Information supplied:
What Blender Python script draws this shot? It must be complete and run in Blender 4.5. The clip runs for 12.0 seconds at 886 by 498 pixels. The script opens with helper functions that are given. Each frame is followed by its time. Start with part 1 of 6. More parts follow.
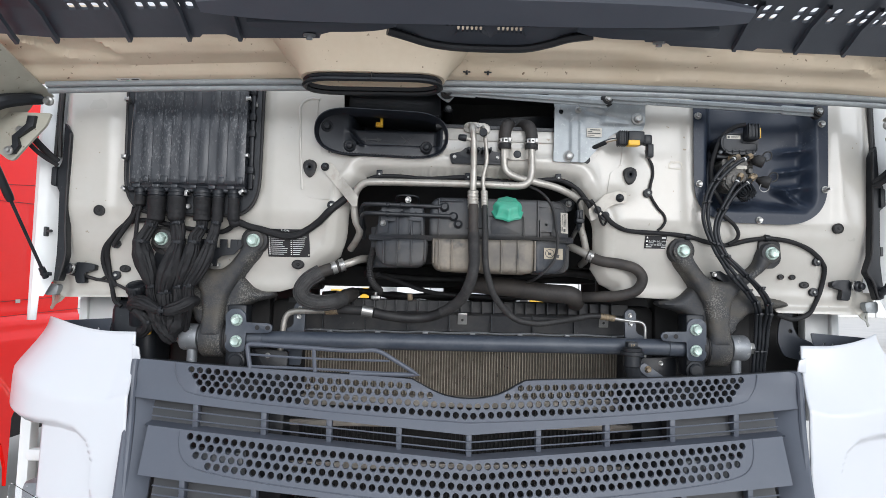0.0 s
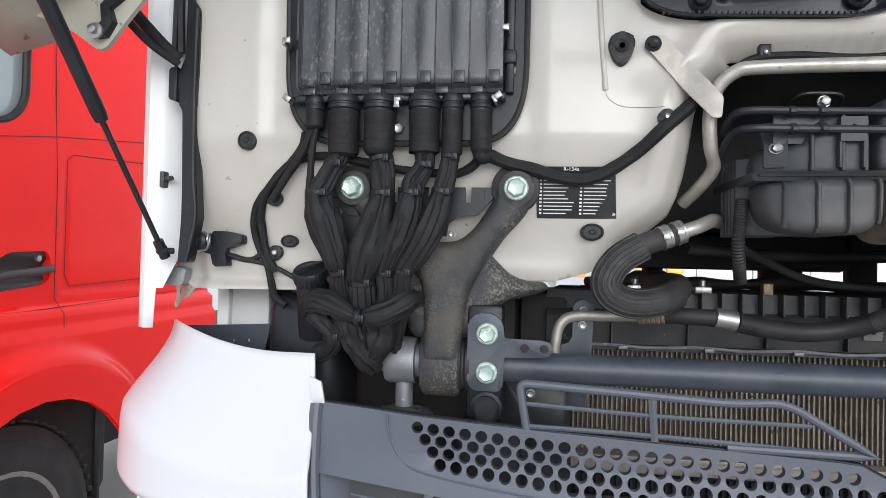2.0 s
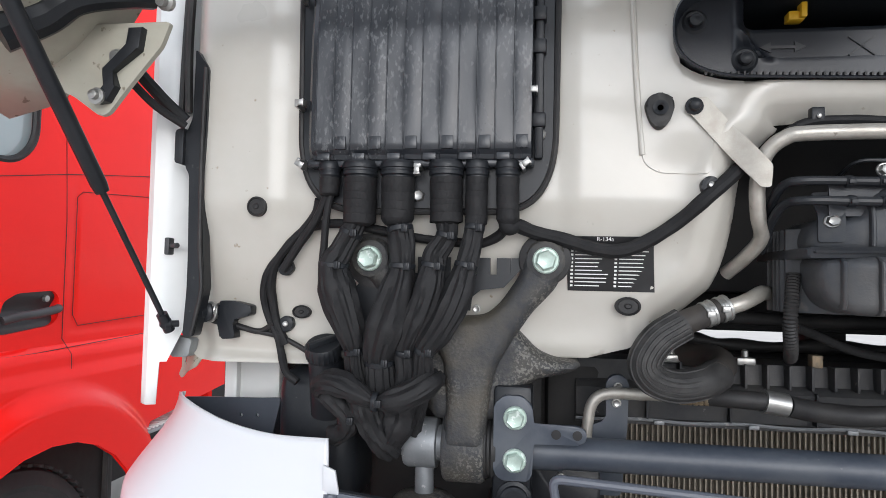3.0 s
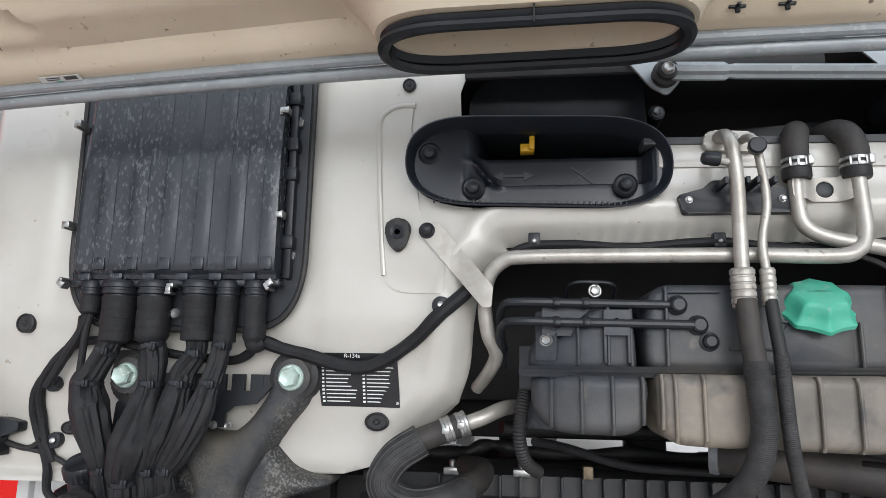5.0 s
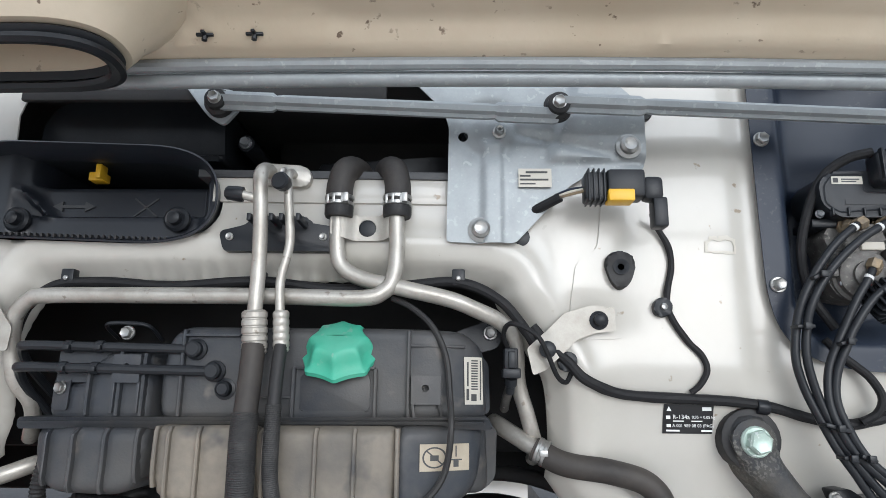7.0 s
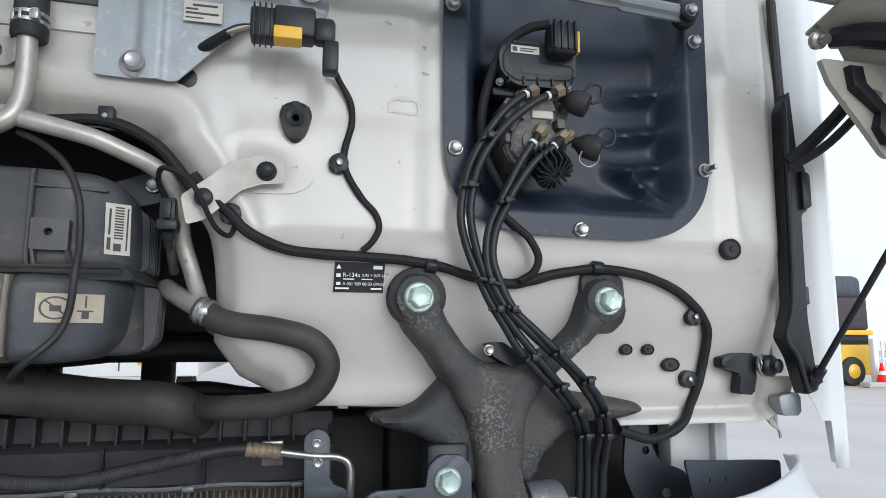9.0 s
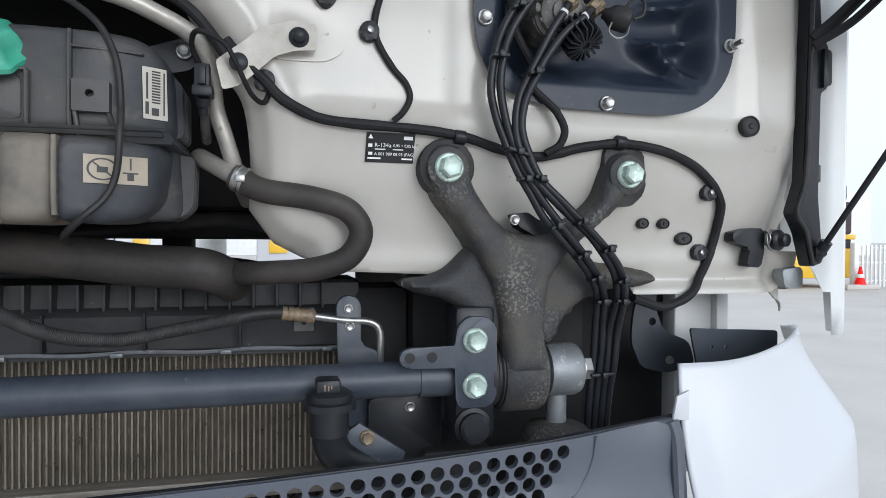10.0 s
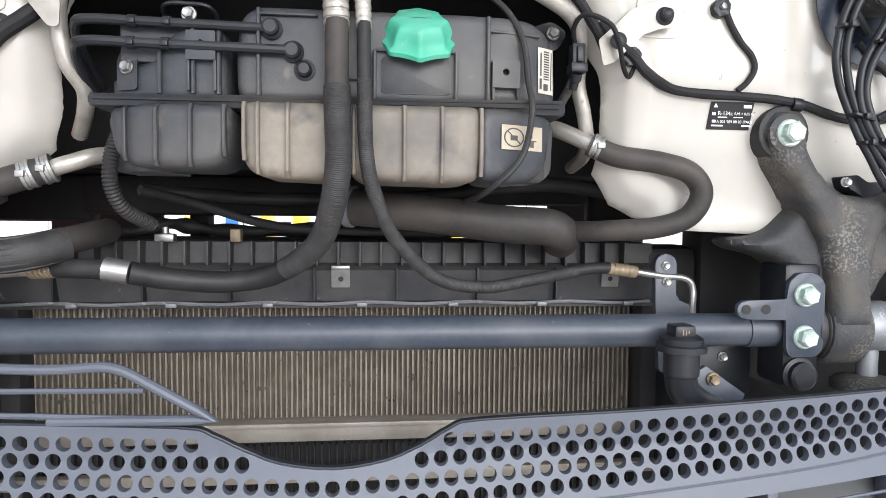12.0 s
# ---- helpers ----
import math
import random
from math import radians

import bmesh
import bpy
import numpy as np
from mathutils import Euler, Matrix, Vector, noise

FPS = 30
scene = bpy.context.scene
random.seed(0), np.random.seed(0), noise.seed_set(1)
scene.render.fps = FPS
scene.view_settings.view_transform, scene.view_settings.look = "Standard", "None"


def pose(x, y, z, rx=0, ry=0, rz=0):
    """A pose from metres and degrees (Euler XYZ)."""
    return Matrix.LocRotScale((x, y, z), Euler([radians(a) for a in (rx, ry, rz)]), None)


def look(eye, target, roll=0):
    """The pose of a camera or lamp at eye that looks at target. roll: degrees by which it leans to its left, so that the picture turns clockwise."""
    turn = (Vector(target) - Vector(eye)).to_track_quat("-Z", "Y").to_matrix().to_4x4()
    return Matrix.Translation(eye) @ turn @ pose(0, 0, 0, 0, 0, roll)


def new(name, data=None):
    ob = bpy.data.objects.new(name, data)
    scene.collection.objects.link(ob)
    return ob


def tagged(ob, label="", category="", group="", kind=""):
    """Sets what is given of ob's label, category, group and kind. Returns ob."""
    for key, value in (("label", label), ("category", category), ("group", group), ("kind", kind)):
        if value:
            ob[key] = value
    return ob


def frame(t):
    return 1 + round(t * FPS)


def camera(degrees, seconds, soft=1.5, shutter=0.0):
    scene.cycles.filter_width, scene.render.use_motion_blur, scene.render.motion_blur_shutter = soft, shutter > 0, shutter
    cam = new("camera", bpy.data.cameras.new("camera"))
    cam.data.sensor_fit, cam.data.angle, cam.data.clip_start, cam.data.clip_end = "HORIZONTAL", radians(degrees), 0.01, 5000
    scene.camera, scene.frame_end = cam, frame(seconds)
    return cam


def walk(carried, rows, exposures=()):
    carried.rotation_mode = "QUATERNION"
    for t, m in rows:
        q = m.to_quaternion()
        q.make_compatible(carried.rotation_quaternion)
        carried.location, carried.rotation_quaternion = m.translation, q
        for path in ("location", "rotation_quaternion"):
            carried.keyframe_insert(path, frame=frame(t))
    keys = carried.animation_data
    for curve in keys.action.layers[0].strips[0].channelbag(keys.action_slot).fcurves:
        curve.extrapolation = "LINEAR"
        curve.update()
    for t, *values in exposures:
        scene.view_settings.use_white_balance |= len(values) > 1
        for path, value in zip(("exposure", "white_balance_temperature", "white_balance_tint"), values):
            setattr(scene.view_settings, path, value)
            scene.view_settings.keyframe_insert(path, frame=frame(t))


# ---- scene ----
cam = camera(69.2, 12.0, soft=0.55)
PATH = [
    (0, (-0.112, -1.73, 1.616), (-0.067, 0.265, 1.749), 1.3),
    (0.5, (-0.302, -1.536, 1.616), (-0.29, 0.459, 1.75), 1.4),
    (1, (-0.444, -1.3, 1.622), (-0.45, 0.698, 1.707), 1.4),
    (1.5, (-0.511, -1.069, 1.612), (-0.631, 0.927, 1.665), 1.4),
    (2, (-0.561, -0.935, 1.636), (-0.83, 1.046, 1.669), 1.3),
    (2.5, (-0.608, -0.874, 1.689), (-0.905, 1.103, 1.712), 1.3),
    (2.7, (-0.6, -0.87, 1.701), (-0.907, 1.106, 1.741), 1.2),
    (4.3, (-0.501, -0.889, 1.764), (-0.764, 1.07, 2.069), 0.8),
    (4.5, (-0.456, -0.885, 1.763), (-0.713, 1.073, 2.083), 0.9),
    (5, (-0.266, -0.871, 1.762), (-0.509, 1.082, 2.118), 0.9),
    (5.5, (-0.119, -0.841, 1.775), (-0.351, 1.103, 2.183), 0.9),
    (6, (0.013, -0.821, 1.774), (-0.171, 1.123, 2.208), 0.9),
    (6.5, (0.127, -0.801, 1.792), (0.009, 1.148, 2.226), 0.8),
    (7, (0.236, -0.787, 1.797), (0.185, 1.166, 2.227), 0.6),
    (7.5, (0.341, -0.774, 1.809), (0.422, 1.18, 2.229), 0.7),
    (7.7, (0.372, -0.771, 1.81), (0.53, 1.18, 2.222), 0.7),
    (9.3, (0.436, -0.744, 1.683), (0.908, 1.192, 1.843), 0.3),
    (9.5, (0.429, -0.748, 1.682), (0.902, 1.194, 1.755), 0.4),
    (10, (0.384, -0.755, 1.655), (0.876, 1.183, 1.624), 0.4),
    (10.5, (0.314, -0.765, 1.641), (0.802, 1.173, 1.558), 0.5),
    (11, (0.221, -0.774, 1.625), (0.714, 1.162, 1.525), 0.5),
    (11.5, (0.127, -0.788, 1.617), (0.571, 1.16, 1.519), 0.6),
    (12, (0.047, -0.791, 1.629), (0.255, 1.195, 1.529), 0.5),
]
EXPOSURES = [(0.0, 0.00, 5800, 9), (1.5, 0.07, 5830, 9), (2.5, 0.08, 5900, 10), (4.5, -0.02, 5850, 9), (5.0, 0.14, 5850, 9), (5.5, 0.30, 5850, 9), (6.5, 0.20, 5800, 8), (7.5, 0.08, 5700, 8), (9.5, -0.22, 5650, 8), (10.5, -0.17, 5700, 8), (11.2, 0.25, 5850, 10), (12.0, 0.80, 5950, 11)]
walk(cam, [(t, look(eye, target, roll)) for t, eye, target, roll in PATH], exposures=EXPOSURES)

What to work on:
In the listing above, find the line containing "shutter > 0, shutter" and the line containing "radians(degrees), 0.01, 5000", then quote both, plus every line between them, exactly as written.

Exercise response:
    scene.cycles.filter_width, scene.render.use_motion_blur, scene.render.motion_blur_shutter = soft, shutter > 0, shutter
    cam = new("camera", bpy.data.cameras.new("camera"))
    cam.data.sensor_fit, cam.data.angle, cam.data.clip_start, cam.data.clip_end = "HORIZONTAL", radians(degrees), 0.01, 5000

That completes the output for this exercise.